## WHAT IS REQUIRED
Your task is to quote exactly the run of lines that starts at the line containing "scene.render.fps = FPS" and ends at the line containing "return Matrix.LocRotScale((x, y, z), Euler([radians(a)", including both.

## GIVEN DATA
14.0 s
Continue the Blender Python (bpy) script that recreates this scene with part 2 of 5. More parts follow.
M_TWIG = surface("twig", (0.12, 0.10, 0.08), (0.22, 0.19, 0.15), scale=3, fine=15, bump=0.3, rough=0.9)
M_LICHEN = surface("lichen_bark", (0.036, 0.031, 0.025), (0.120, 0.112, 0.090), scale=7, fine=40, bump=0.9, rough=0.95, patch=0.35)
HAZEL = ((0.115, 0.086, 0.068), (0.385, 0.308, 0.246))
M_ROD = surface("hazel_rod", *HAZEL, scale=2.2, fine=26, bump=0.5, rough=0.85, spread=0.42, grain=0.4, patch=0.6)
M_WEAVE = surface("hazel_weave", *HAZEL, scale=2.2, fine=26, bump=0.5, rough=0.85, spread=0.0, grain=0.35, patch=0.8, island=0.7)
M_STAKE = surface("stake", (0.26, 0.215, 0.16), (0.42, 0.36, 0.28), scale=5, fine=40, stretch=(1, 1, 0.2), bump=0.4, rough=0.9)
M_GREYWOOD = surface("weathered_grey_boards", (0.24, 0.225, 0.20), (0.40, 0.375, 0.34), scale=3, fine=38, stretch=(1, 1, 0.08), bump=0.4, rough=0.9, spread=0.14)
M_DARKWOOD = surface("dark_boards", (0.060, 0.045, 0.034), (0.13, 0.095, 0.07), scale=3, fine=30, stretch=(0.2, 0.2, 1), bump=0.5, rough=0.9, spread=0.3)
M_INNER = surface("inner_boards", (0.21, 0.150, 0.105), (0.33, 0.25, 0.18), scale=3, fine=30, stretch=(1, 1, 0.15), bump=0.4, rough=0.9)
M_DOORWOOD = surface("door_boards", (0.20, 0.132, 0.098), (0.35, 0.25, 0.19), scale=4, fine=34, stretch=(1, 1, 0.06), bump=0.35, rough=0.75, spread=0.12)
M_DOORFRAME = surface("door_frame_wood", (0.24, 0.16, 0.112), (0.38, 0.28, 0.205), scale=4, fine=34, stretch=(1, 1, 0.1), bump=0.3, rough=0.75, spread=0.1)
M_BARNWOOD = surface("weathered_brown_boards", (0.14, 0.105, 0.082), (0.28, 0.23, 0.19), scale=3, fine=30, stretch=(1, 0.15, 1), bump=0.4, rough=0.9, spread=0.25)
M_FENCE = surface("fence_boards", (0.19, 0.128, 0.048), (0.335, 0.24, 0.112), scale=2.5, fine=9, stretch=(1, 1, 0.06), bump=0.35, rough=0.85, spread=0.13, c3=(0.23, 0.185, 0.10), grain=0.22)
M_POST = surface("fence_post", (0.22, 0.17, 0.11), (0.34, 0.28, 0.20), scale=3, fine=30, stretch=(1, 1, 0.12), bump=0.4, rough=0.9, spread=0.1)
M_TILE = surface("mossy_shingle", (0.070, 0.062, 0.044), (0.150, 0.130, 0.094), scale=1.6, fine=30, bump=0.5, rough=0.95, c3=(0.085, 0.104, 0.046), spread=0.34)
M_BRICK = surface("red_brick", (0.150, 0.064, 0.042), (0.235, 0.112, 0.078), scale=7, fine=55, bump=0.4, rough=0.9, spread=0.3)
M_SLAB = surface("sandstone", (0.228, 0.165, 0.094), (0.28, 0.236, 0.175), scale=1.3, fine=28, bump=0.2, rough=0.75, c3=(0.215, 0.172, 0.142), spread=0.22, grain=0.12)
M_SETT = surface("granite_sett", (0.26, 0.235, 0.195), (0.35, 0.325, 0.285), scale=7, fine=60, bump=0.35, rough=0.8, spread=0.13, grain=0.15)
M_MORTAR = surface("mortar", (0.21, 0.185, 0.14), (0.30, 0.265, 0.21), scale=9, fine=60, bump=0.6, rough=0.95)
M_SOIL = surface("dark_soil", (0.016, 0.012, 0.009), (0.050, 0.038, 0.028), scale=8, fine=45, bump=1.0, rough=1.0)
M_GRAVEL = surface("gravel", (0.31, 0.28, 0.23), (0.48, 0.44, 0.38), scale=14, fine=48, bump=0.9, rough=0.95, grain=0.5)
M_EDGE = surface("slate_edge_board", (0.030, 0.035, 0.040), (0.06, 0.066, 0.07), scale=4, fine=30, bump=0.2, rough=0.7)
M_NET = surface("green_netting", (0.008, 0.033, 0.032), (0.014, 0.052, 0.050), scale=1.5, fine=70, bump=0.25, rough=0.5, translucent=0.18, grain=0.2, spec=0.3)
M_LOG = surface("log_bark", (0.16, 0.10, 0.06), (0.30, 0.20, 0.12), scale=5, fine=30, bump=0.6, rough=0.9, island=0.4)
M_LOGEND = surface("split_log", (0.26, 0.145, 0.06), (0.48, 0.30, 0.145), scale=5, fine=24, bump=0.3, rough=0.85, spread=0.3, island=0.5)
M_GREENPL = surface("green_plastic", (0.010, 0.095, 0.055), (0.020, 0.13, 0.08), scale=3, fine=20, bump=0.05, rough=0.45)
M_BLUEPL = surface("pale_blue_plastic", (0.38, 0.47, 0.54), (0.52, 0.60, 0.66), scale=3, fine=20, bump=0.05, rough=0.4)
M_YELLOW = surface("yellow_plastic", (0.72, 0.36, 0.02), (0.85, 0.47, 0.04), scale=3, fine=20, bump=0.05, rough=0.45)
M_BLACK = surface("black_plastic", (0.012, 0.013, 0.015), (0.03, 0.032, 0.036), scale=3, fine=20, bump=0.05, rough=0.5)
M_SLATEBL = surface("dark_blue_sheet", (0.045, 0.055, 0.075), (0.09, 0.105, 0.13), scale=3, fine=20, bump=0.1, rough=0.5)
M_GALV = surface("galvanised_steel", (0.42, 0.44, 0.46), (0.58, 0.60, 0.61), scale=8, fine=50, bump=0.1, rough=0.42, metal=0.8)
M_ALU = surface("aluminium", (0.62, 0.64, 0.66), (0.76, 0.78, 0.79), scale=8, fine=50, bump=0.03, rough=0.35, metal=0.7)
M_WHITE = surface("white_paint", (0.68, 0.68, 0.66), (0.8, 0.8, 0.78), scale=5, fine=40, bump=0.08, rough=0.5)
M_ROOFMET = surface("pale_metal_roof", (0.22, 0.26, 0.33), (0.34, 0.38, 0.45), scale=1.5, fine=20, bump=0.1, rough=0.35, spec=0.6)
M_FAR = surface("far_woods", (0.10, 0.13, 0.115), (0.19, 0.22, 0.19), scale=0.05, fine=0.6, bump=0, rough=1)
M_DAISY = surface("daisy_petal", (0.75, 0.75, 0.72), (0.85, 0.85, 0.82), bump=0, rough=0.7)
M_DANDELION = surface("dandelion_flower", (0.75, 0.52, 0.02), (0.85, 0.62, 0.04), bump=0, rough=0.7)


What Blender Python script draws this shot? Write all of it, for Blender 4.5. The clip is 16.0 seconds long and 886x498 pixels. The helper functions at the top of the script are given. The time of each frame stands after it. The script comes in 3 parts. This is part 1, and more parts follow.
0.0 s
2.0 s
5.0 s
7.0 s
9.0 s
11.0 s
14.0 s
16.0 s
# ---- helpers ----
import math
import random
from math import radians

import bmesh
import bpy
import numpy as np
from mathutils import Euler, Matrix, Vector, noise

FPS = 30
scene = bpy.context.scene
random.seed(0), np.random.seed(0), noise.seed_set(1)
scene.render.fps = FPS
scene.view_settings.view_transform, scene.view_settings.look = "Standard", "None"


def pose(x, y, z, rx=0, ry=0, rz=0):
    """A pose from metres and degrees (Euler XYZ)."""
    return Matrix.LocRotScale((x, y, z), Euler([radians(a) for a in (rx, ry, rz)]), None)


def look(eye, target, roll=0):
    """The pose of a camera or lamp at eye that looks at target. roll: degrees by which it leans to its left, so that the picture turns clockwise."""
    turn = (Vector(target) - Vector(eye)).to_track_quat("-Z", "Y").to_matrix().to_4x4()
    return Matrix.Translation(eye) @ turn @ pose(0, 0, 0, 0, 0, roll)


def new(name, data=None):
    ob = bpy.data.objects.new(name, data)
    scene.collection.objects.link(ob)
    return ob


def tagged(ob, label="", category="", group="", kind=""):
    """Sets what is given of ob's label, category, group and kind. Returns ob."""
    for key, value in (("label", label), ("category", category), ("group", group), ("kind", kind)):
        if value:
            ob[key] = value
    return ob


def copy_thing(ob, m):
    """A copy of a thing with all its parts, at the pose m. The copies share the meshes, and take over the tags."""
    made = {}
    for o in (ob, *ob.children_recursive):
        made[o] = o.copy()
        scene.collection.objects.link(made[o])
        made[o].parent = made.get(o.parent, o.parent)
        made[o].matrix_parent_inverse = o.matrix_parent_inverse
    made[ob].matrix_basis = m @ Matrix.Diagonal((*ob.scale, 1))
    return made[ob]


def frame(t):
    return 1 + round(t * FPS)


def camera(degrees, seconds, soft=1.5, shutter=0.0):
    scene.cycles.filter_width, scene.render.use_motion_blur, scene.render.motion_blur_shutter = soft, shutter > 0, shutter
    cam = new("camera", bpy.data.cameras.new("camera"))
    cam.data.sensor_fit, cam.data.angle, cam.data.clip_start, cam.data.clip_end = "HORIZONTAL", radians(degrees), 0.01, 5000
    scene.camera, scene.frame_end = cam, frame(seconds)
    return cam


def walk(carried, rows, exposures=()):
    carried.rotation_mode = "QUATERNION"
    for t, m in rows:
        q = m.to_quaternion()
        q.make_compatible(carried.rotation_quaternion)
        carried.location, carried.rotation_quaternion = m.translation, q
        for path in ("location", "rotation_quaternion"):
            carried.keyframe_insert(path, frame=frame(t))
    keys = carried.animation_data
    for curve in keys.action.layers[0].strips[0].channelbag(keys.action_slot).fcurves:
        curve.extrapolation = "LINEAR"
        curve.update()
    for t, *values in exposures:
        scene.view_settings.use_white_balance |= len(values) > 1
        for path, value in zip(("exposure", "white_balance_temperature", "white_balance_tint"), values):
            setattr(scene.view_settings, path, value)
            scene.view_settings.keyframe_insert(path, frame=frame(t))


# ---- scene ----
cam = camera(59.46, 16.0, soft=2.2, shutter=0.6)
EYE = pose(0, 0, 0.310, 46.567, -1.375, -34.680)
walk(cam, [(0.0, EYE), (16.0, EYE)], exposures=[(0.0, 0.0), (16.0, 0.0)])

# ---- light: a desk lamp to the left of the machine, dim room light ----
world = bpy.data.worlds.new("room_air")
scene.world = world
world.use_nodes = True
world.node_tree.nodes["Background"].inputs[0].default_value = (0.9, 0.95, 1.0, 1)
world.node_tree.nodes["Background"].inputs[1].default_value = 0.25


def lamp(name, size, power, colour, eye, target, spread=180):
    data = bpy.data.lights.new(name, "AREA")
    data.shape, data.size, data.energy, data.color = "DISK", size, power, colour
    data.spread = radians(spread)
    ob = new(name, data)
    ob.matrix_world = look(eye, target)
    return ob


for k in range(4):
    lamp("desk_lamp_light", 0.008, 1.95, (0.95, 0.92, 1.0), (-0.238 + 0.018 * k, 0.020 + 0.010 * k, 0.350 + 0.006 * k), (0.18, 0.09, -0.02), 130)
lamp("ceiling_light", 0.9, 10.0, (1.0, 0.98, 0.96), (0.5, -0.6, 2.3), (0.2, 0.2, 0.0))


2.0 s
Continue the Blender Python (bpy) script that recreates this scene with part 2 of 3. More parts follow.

## RESPONSE TO THE TASK
scene.render.fps = FPS
scene.view_settings.view_transform, scene.view_settings.look = "Standard", "None"


def pose(x, y, z, rx=0, ry=0, rz=0):
    """A pose from metres and degrees (Euler XYZ)."""
    return Matrix.LocRotScale((x, y, z), Euler([radians(a) for a in (rx, ry, rz)]), None)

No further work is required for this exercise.